Print the entries that appear below, exactly as written and without their pictures.

## Material provided
------------------------

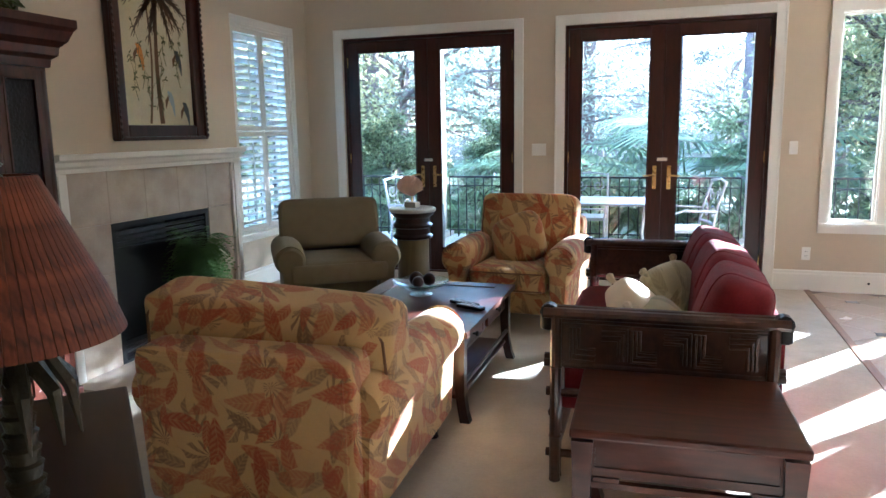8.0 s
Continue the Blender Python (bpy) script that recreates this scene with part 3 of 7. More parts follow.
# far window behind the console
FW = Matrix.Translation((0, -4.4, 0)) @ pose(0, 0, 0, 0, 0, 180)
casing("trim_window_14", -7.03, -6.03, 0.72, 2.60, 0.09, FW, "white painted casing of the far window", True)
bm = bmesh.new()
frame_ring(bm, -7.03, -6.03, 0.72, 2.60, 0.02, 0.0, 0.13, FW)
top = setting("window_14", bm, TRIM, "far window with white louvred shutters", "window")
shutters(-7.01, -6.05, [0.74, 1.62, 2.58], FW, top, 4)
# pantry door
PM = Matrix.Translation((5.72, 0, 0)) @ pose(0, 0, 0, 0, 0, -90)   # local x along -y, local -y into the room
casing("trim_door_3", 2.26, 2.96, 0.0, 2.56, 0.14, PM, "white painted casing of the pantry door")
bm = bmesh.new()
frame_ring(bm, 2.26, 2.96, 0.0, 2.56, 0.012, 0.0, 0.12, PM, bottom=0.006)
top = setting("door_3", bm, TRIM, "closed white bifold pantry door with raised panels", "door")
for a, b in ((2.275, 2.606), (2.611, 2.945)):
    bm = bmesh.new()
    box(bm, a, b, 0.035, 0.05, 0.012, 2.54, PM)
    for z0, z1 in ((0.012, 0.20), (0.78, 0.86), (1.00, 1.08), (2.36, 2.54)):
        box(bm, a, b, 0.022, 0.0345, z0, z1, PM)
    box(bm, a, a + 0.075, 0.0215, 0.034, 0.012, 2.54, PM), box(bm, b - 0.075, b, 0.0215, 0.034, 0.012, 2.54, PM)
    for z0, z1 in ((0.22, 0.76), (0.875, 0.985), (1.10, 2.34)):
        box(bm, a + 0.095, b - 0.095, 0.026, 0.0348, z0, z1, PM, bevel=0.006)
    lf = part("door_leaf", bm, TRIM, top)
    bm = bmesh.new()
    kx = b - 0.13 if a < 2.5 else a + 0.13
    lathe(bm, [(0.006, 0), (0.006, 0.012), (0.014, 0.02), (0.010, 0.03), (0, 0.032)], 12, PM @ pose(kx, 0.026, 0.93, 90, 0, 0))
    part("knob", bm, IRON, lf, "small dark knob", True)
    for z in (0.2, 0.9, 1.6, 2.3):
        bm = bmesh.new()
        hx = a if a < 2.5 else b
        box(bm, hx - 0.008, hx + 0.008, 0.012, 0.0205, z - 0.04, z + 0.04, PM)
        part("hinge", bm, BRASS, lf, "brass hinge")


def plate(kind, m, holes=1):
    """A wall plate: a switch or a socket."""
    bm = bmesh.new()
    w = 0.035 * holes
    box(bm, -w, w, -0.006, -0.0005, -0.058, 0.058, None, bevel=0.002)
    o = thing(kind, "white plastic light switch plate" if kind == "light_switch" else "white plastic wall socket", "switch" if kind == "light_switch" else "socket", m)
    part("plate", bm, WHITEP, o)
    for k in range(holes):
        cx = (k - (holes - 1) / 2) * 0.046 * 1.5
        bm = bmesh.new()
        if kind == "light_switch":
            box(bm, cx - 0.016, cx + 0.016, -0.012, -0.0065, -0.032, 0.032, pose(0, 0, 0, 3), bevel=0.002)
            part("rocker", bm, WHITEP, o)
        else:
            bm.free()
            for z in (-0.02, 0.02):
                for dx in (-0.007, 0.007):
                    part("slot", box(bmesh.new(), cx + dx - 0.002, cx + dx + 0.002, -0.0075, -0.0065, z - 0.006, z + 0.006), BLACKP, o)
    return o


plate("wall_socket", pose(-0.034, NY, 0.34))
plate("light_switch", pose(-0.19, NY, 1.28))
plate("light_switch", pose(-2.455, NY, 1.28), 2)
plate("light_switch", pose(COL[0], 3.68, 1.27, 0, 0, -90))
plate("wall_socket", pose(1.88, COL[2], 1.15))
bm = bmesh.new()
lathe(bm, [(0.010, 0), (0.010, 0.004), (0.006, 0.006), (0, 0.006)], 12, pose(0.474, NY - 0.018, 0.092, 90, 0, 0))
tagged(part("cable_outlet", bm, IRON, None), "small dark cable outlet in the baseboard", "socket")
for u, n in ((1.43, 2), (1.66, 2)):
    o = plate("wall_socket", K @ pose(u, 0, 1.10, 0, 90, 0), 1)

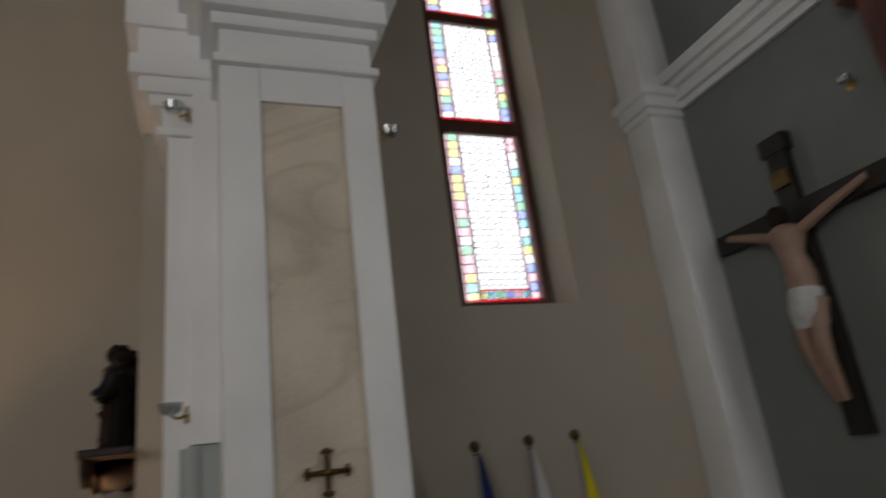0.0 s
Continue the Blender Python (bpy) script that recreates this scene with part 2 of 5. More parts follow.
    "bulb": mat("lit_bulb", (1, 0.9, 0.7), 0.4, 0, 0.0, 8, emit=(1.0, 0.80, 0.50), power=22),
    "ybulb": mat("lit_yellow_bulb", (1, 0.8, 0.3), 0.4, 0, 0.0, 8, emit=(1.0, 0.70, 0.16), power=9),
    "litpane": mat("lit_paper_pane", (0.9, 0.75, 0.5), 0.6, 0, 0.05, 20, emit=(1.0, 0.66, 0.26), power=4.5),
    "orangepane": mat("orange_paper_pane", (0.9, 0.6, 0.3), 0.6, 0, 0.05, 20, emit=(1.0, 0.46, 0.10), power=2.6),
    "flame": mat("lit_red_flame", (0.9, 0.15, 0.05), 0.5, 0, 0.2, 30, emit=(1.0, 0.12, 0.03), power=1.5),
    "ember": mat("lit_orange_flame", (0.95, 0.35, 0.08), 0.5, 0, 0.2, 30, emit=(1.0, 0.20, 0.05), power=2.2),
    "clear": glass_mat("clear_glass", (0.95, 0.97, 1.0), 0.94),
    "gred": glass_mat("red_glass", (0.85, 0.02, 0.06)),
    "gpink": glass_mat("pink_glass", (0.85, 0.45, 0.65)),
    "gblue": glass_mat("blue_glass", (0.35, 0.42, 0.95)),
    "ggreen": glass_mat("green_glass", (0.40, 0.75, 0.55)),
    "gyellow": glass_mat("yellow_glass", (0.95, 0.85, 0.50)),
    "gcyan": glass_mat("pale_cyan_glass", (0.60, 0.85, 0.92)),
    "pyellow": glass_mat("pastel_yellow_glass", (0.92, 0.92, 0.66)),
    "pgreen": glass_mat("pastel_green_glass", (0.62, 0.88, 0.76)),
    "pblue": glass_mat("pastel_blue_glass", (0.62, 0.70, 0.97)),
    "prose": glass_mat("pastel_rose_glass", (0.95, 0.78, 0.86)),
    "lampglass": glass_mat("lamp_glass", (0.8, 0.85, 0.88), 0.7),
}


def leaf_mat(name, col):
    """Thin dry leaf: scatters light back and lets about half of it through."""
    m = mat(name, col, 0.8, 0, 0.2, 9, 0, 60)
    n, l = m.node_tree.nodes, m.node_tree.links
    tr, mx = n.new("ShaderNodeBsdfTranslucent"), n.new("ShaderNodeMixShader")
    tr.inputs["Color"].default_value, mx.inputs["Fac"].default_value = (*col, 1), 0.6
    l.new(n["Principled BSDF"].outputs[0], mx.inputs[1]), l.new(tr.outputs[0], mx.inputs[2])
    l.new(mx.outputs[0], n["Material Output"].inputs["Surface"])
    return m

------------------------

## Expected answer
8.0 s
Continue the Blender Python (bpy) script that recreates this scene with part 3 of 7. More parts follow.
# far window behind the console
FW = Matrix.Translation((0, -4.4, 0)) @ pose(0, 0, 0, 0, 0, 180)
casing("trim_window_14", -7.03, -6.03, 0.72, 2.60, 0.09, FW, "white painted casing of the far window", True)
bm = bmesh.new()
frame_ring(bm, -7.03, -6.03, 0.72, 2.60, 0.02, 0.0, 0.13, FW)
top = setting("window_14", bm, TRIM, "far window with white louvred shutters", "window")
shutters(-7.01, -6.05, [0.74, 1.62, 2.58], FW, top, 4)
# pantry door
PM = Matrix.Translation((5.72, 0, 0)) @ pose(0, 0, 0, 0, 0, -90)   # local x along -y, local -y into the room
casing("trim_door_3", 2.26, 2.96, 0.0, 2.56, 0.14, PM, "white painted casing of the pantry door")
bm = bmesh.new()
frame_ring(bm, 2.26, 2.96, 0.0, 2.56, 0.012, 0.0, 0.12, PM, bottom=0.006)
top = setting("door_3", bm, TRIM, "closed white bifold pantry door with raised panels", "door")
for a, b in ((2.275, 2.606), (2.611, 2.945)):
    bm = bmesh.new()
    box(bm, a, b, 0.035, 0.05, 0.012, 2.54, PM)
    for z0, z1 in ((0.012, 0.20), (0.78, 0.86), (1.00, 1.08), (2.36, 2.54)):
        box(bm, a, b, 0.022, 0.0345, z0, z1, PM)
    box(bm, a, a + 0.075, 0.0215, 0.034, 0.012, 2.54, PM), box(bm, b - 0.075, b, 0.0215, 0.034, 0.012, 2.54, PM)
    for z0, z1 in ((0.22, 0.76), (0.875, 0.985), (1.10, 2.34)):
        box(bm, a + 0.095, b - 0.095, 0.026, 0.0348, z0, z1, PM, bevel=0.006)
    lf = part("door_leaf", bm, TRIM, top)
    bm = bmesh.new()
    kx = b - 0.13 if a < 2.5 else a + 0.13
    lathe(bm, [(0.006, 0), (0.006, 0.012), (0.014, 0.02), (0.010, 0.03), (0, 0.032)], 12, PM @ pose(kx, 0.026, 0.93, 90, 0, 0))
    part("knob", bm, IRON, lf, "small dark knob", True)
    for z in (0.2, 0.9, 1.6, 2.3):
        bm = bmesh.new()
        hx = a if a < 2.5 else b
        box(bm, hx - 0.008, hx + 0.008, 0.012, 0.0205, z - 0.04, z + 0.04, PM)
        part("hinge", bm, BRASS, lf, "brass hinge")


def plate(kind, m, holes=1):
    """A wall plate: a switch or a socket."""
    bm = bmesh.new()
    w = 0.035 * holes
    box(bm, -w, w, -0.006, -0.0005, -0.058, 0.058, None, bevel=0.002)
    o = thing(kind, "white plastic light switch plate" if kind == "light_switch" else "white plastic wall socket", "switch" if kind == "light_switch" else "socket", m)
    part("plate", bm, WHITEP, o)
    for k in range(holes):
        cx = (k - (holes - 1) / 2) * 0.046 * 1.5
        bm = bmesh.new()
        if kind == "light_switch":
            box(bm, cx - 0.016, cx + 0.016, -0.012, -0.0065, -0.032, 0.032, pose(0, 0, 0, 3), bevel=0.002)
            part("rocker", bm, WHITEP, o)
        else:
            bm.free()
            for z in (-0.02, 0.02):
                for dx in (-0.007, 0.007):
                    part("slot", box(bmesh.new(), cx + dx - 0.002, cx + dx + 0.002, -0.0075, -0.0065, z - 0.006, z + 0.006), BLACKP, o)
    return o


plate("wall_socket", pose(-0.034, NY, 0.34))
plate("light_switch", pose(-0.19, NY, 1.28))
plate("light_switch", pose(-2.455, NY, 1.28), 2)
plate("light_switch", pose(COL[0], 3.68, 1.27, 0, 0, -90))
plate("wall_socket", pose(1.88, COL[2], 1.15))
bm = bmesh.new()
lathe(bm, [(0.010, 0), (0.010, 0.004), (0.006, 0.006), (0, 0.006)], 12, pose(0.474, NY - 0.018, 0.092, 90, 0, 0))
tagged(part("cable_outlet", bm, IRON, None), "small dark cable outlet in the baseboard", "socket")
for u, n in ((1.43, 2), (1.66, 2)):
    o = plate("wall_socket", K @ pose(u, 0, 1.10, 0, 90, 0), 1)

0.0 s
Continue the Blender Python (bpy) script that recreates this scene with part 2 of 5. More parts follow.
    "bulb": mat("lit_bulb", (1, 0.9, 0.7), 0.4, 0, 0.0, 8, emit=(1.0, 0.80, 0.50), power=22),
    "ybulb": mat("lit_yellow_bulb", (1, 0.8, 0.3), 0.4, 0, 0.0, 8, emit=(1.0, 0.70, 0.16), power=9),
    "litpane": mat("lit_paper_pane", (0.9, 0.75, 0.5), 0.6, 0, 0.05, 20, emit=(1.0, 0.66, 0.26), power=4.5),
    "orangepane": mat("orange_paper_pane", (0.9, 0.6, 0.3), 0.6, 0, 0.05, 20, emit=(1.0, 0.46, 0.10), power=2.6),
    "flame": mat("lit_red_flame", (0.9, 0.15, 0.05), 0.5, 0, 0.2, 30, emit=(1.0, 0.12, 0.03), power=1.5),
    "ember": mat("lit_orange_flame", (0.95, 0.35, 0.08), 0.5, 0, 0.2, 30, emit=(1.0, 0.20, 0.05), power=2.2),
    "clear": glass_mat("clear_glass", (0.95, 0.97, 1.0), 0.94),
    "gred": glass_mat("red_glass", (0.85, 0.02, 0.06)),
    "gpink": glass_mat("pink_glass", (0.85, 0.45, 0.65)),
    "gblue": glass_mat("blue_glass", (0.35, 0.42, 0.95)),
    "ggreen": glass_mat("green_glass", (0.40, 0.75, 0.55)),
    "gyellow": glass_mat("yellow_glass", (0.95, 0.85, 0.50)),
    "gcyan": glass_mat("pale_cyan_glass", (0.60, 0.85, 0.92)),
    "pyellow": glass_mat("pastel_yellow_glass", (0.92, 0.92, 0.66)),
    "pgreen": glass_mat("pastel_green_glass", (0.62, 0.88, 0.76)),
    "pblue": glass_mat("pastel_blue_glass", (0.62, 0.70, 0.97)),
    "prose": glass_mat("pastel_rose_glass", (0.95, 0.78, 0.86)),
    "lampglass": glass_mat("lamp_glass", (0.8, 0.85, 0.88), 0.7),
}


def leaf_mat(name, col):
    """Thin dry leaf: scatters light back and lets about half of it through."""
    m = mat(name, col, 0.8, 0, 0.2, 9, 0, 60)
    n, l = m.node_tree.nodes, m.node_tree.links
    tr, mx = n.new("ShaderNodeBsdfTranslucent"), n.new("ShaderNodeMixShader")
    tr.inputs["Color"].default_value, mx.inputs["Fac"].default_value = (*col, 1), 0.6
    l.new(n["Principled BSDF"].outputs[0], mx.inputs[1]), l.new(tr.outputs[0], mx.inputs[2])
    l.new(mx.outputs[0], n["Material Output"].inputs["Surface"])
    return m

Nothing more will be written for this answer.